— start Provided records —

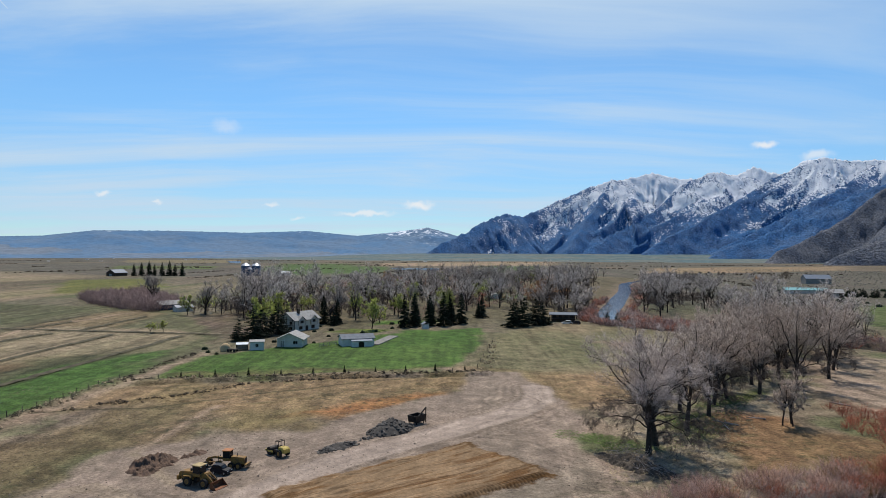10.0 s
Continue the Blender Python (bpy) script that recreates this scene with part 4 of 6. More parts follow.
def scatter(polygon, count, seed, gap):
    """Random places in a polygon, at least gap apart."""
    rand = np.random.default_rng(seed)
    p = np.array(polygon, float)
    out = []
    for _ in range(count * 30):
        x, y = rand.uniform(p[:, 0].min(), p[:, 0].max()), rand.uniform(p[:, 1].min(), p[:, 1].max())
        if poly_distance(np.array([x]), np.array([y]), polygon)[0] < 0 and all((x - a) ** 2 + (y - b) ** 2 > gap * gap for a, b in out):
            out.append((x, y))
            if len(out) == count:
                break
    d, _ = river_distance(np.array([q[0] for q in out]), np.array([q[1] for q in out]))
    return [q for q, far in zip(out, d) if far > 3]


WOODS = [([(232, 60), (265, 5), (300, -10), (420, -60), (470, 0), (420, 120), (340, 140), (285, 135), (255, 110)], 72, 10), ([(470, 0), (420, -70), (560, -150), (760, -200), (760, -20), (600, 90)], 62, 14),
         ([(300, -60), (340, -70), (330, -20), (300, -10)], 10, 8), ([(350, -140), (480, -200), (640, -290), (600, -330), (440, -250), (330, -170)], 26, 12), ([(760, -40), (1000, -120), (1100, -350), (800, -330)], 36, 22),
         ([(130, -100), (200, -85), (230, -110), (180, -130), (130, -125)], 10, 9), ([(250, -110), (330, -150), (300, -190), (240, -150)], 10, 12),
         ([(284, 150), (262, 128), (250, 112), (300, 95), (345, 105), (340, 140)], 30, 6), ([(96, -18), (118, -40), (180, -108), (172, -128), (112, -76), (88, -48)], 20, 8), ([(238, -66), (250, -74), (420, -175), (410, -190), (300, -130), (240, -84)], 22, 9), ([(246, -28), (300, -58), (420, -122), (560, -190), (560, -165), (420, -95), (300, -36)], 30, 9)]
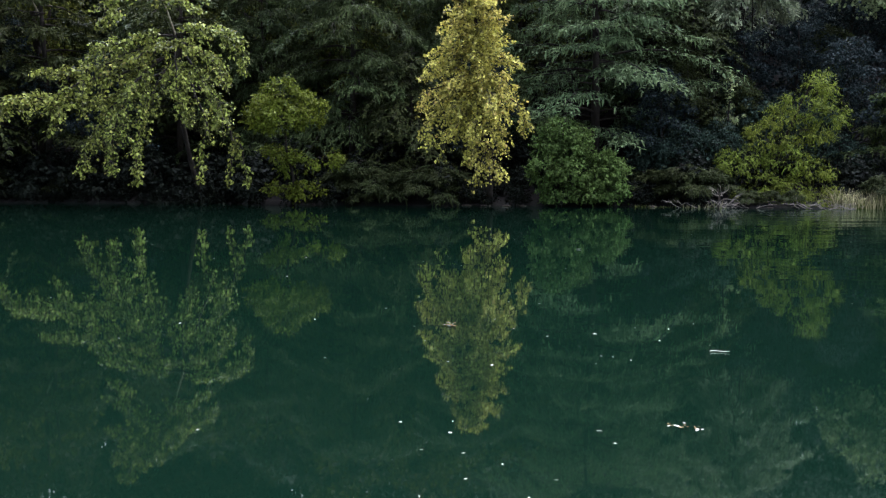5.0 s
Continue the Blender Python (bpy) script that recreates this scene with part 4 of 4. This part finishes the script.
# ---- the house on the hill, seen upside down in the water ----
def prism(points, y0, y1):
    """A solid from an outline in x and z, pulled along y."""
    bm = bmesh.new()
    a = [bm.verts.new((x, y0, z)) for x, z in points]
    b = [bm.verts.new((x, y1, z)) for x, z in points]
    bm.faces.new(a)
    bm.faces.new(b[::-1])
    for i in range(len(a)):
        j = (i + 1) % len(a)
        bm.faces.new((a[i], b[i], b[j], a[j]))
    return bm


def box(x0, x1, y0, y1, z0, z1):
    return prism([(x0, z0), (x1, z0), (x1, z1), (x0, z1)], y0, y1)


def hill_house():
    x, y = -24.5, 72.0
    z = foot(x, y)[2]
    house = thing("hill_house", (x, y, z), "pale stucco house with dark roofs and a round chimney", "house")
    h = lambda world_z: world_z - z
    part("wall", prism([(-4.4, -0.5), (-0.4, -0.5), (-0.4, h(28.6)), (-3.3, h(29.55)), (-4.4, h(28.2))], -1.6, 5.0), STUCCO, house)
    part("wall", box(-0.35, 4.2, -1.4, 5.0, -0.5, h(28.9)), STUCCO, house)
    part("roof", prism([(-4.75, h(27.95)), (-4.55, h(27.9)), (-3.3, h(29.62)), (-0.5, h(28.55)), (-0.4, h(28.75)), (-3.26, h(29.9))], -2.2, 5.4), SHINGLE, house)
    part("roof", prism([(-0.3, h(30.1)), (4.6, h(29.3)), (4.6, h(29.5)), (-0.3, h(30.4))], -2.2, 5.4), SHINGLE, house)
    part("fascia", prism([(-0.3, h(29.75)), (4.55, h(29.0)), (4.55, h(29.29)), (-0.3, h(30.09))], -2.1, -1.95), TRIM, house, "pale painted fascia board")
    for wx in (-3.2, -1.6, 1.4, 3.0):
        win = part("window", box(wx - 0.5, wx + 0.5, -1.66 if wx < 0 else -1.46, -1.5 if wx < 0 else -1.3, h(25.6), h(27.0)), TRIM, house)
        part("pane", box(wx - 0.42, wx + 0.42, -1.68 if wx < 0 else -1.48, -1.64 if wx < 0 else -1.44, h(25.7), h(26.9)), PANE, win)
    line = [(0.3, -2.2, h(25.0)), (0.3, -2.2, h(28.5)), (0.27, -2.2, h(30.0)), (0.25, -2.2, h(31.3)), (0.25, -2.2, h(31.75))]
    v, t = tube(smooth_line(line, 4), 1.0, 0.68, 24)
    stack = part_mesh("chimney", mesh_from("chimney", v, t, STUCCO, True), house, "tapered round stucco chimney")
    v, t = tube([(0.25, -2.2, h(31.66)), (0.25, -2.2, h(31.72)), (0.25, -2.2, h(31.9)), (0.25, -2.2, h(31.96))], 0.80, 0.78, 24)
    part_mesh("cap", mesh_from("cap", v, t, SHINGLE, False), stack, "dark chimney cap")
    return house


hill_house()


def ridge_house():
    """A low house further along the ridge, of which only the end of the roof clears the trees."""
    x, y = -42.5, 72.5
    z = foot(x, y)[2]
    house = thing("ridge_house", (x, y, z), "low stucco house with a long dark roof", "house")
    part("wall", box(-4.4, 4.4, -1.2, 4.0, -0.5, 27.6 - z), STUCCO, house)
    part("roof", prism([(-5.2, 28.6 - z), (-5.1, 28.3 - z), (0.0, 30.3 - z), (5.3, 28.65 - z), (5.4, 28.95 - z), (0.0, 30.6 - z)], -1.8, 4.6), SHINGLE, house)
    return house


ridge_house()


# ---- leaves and husks afloat ----
def leaf_shape(name, mat, seed):
    rng = np.random.default_rng(seed)
    n = 9
    ang = np.linspace(0, 2 * np.pi, n, endpoint=False)
    rad = rng.uniform(0.6, 1.0, n) * np.where(np.arange(n) % 2, 0.75, 1.0)
    rim = np.stack([np.cos(ang) * rad, np.sin(ang) * rad * 0.55, rng.uniform(0.02, 0.28, n)], 1)
    v = np.vstack([rim, [[0, 0, 0.05]], rim - [0, 0, 0.05], [[0, 0, 0.0]]])
    t = [(i, (i + 1) % n, n) for i in range(n)] + [((i + 1) % n + n + 1, i + n + 1, 2 * n + 1) for i in range(n)]
    for i in range(n):
        j = (i + 1) % n
        t += [(i, i + n + 1, j + n + 1), (i, j + n + 1, j)]
    return mesh_from(name, v, t, mat)


PALE_SHAPES = [leaf_shape("floating_leaf", FLOAT_PALE, 100 + i) for i in range(4)]
BROWN_SHAPES = [leaf_shape("floating_leaf", FLOAT_BROWN, 110 + i) for i in range(4)]
float_rng = np.random.default_rng(5)


def float_leaf(x, y, size, brown=False, z=0.0):
    shapes = BROWN_SHAPES if brown else PALE_SHAPES
    ob = new("floating_leaf", shapes[float_rng.integers(4)])
    ob.matrix_basis = Matrix.LocRotScale((x, y, z), Euler((float_rng.uniform(-.12, .12), float_rng.uniform(-.12, .12), float_rng.uniform(0, 6.28))), (size, size, size))
    return tagged(ob, "curled brown dead leaf afloat on green water" if brown else "pale curled dead leaf afloat on green water", "leaf", "floating leaves")


for x, y, s in [(2.22, 18.27, 0.09), (1.32, 8.43, 0.03), (1.4, 8.37, 0.022), (0.94, 8.34, 0.02), (0.98, 8.16, 0.014), (0.67, 7.71, 0.014), (0.55, 7.53, 0.012), (1.07, 7.52, 0.012), (1.22, 7.5, 0.014), (0.47, 7.88, 0.012),
                (0.32, 7.71, 0.014), (0.15, 7.53, 0.01), (0.31, 8.01, 0.014), (0.13, 8.05, 0.012), (0.25, 8.29, 0.02), (0.01, 8.45, 0.014), (-0.37, 7.25, 0.014), (-0.92, 8.29, 0.016), (-1.89, 8.24, 0.012), (1.66, 11.02, 0.02),
                (1.73, 10.5, 0.022), (1.3, 10.74, 0.026), (1.91, 10.97, 0.018), (0.93, 10.63, 0.016), (1.02, 12.25, 0.018), (0.49, 9.67, 0.018), (0.21, 9.76, 0.014), (1.22, 9.97, 0.016), (1.29, 9.94, 0.014), (1.39, 9.84, 0.014),
                (1.15, 9.74, 0.01), (0.03, 10.44, 0.012), (-0.08, 11.02, 0.012), (-0.39, 11.9, 0.018), (-0.13, 12.62, 0.02), (-1.97, 11.07, 0.016), (-0.59, 9.84, 0.016), (2.17, 11.22, 0.014), (0.7, 10.94, 0.012), (0.74, 12.37, 0.014),
                (2.1, 6.09, 0.02), (2.65, 5.97, 0.022), (2.68, 6.89, 0.016), (0.28, 7.36, 0.016), (-0.4, 5.22, 0.014), (3.32, 7.35, 0.016), (1.78, 6.35, 0.012), (-1.8, 14.28, 0.02), (-0.92, 11.29, 0.016), (2.43, 4.85, 0.024), (2.03, 4.02, 0.026), (0.62, 4.11, 0.018), (0.83, 3.03, 0.014), (2.16, 6.25, 0.014), (3.5, 6.19, 0.016), (4.16, 8.39, 0.018), (-0.43, 2.86, 0.01), (-0.87, 16.59, 0.02)]:
    float_leaf(x, y, s * 0.8)
# small rafts of several leaves, heaped a little
for x, y, count, spread, size, brown in [(0.2, 11.05, 24, 0.042, 0.022, True), (1.36, 8.4, 12, 0.08, 0.013, True), (0.32, 7.33, 16, 0.05, 0.018, True)]:
    for i in range(count):
        a = i / count - 0.5
        heap = 0.03 * (1 - 2 * abs(a)) * float_rng.random() if brown else 0.0
        float_leaf(x + a * spread * 2 + float_rng.normal() * 0.012, y + float_rng.normal() * spread * 0.4 - a * 0.04, size * float_rng.uniform(0.6, 1.2), brown and i % 5 > 0, heap)
# a peeled twig adrift
v, t = tube(smooth_line([(-0.06, 0.01, 0.006), (-0.02, 0.012, 0.008), (0.025, -0.004, 0.007), (0.065, -0.014, 0.01)], 4), 0.0045, 0.002, 6, float_rng, 0.15)
twig_adrift = new("floating_twig", mesh_from("floating_twig", v, t, FLOAT_PALE, True))
twig_adrift.location = (2.04, 10.12, 0.0)
tagged(twig_adrift, "thin pale peeled twig afloat on green water", "twig")
# specks strewn wider
for _ in range(150):
    float_leaf(float_rng.uniform(-7, 9), float_rng.uniform(7, 33), float_rng.uniform(0.005, 0.014), float_rng.random() < 0.25)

— end Provided records —

§ What is required
Give again the run of lines that opens at the line with "finishes the script." and closes at the line with "return prism([(x0, z0), (x1, z0), (x1, z1), (x0, z1)], y0, y1)", exactly, and only that run.

§ Solved exercise
Continue the Blender Python (bpy) script that recreates this scene with part 4 of 4. This part finishes the script.
# ---- the house on the hill, seen upside down in the water ----
def prism(points, y0, y1):
    """A solid from an outline in x and z, pulled along y."""
    bm = bmesh.new()
    a = [bm.verts.new((x, y0, z)) for x, z in points]
    b = [bm.verts.new((x, y1, z)) for x, z in points]
    bm.faces.new(a)
    bm.faces.new(b[::-1])
    for i in range(len(a)):
        j = (i + 1) % len(a)
        bm.faces.new((a[i], b[i], b[j], a[j]))
    return bm


def box(x0, x1, y0, y1, z0, z1):
    return prism([(x0, z0), (x1, z0), (x1, z1), (x0, z1)], y0, y1)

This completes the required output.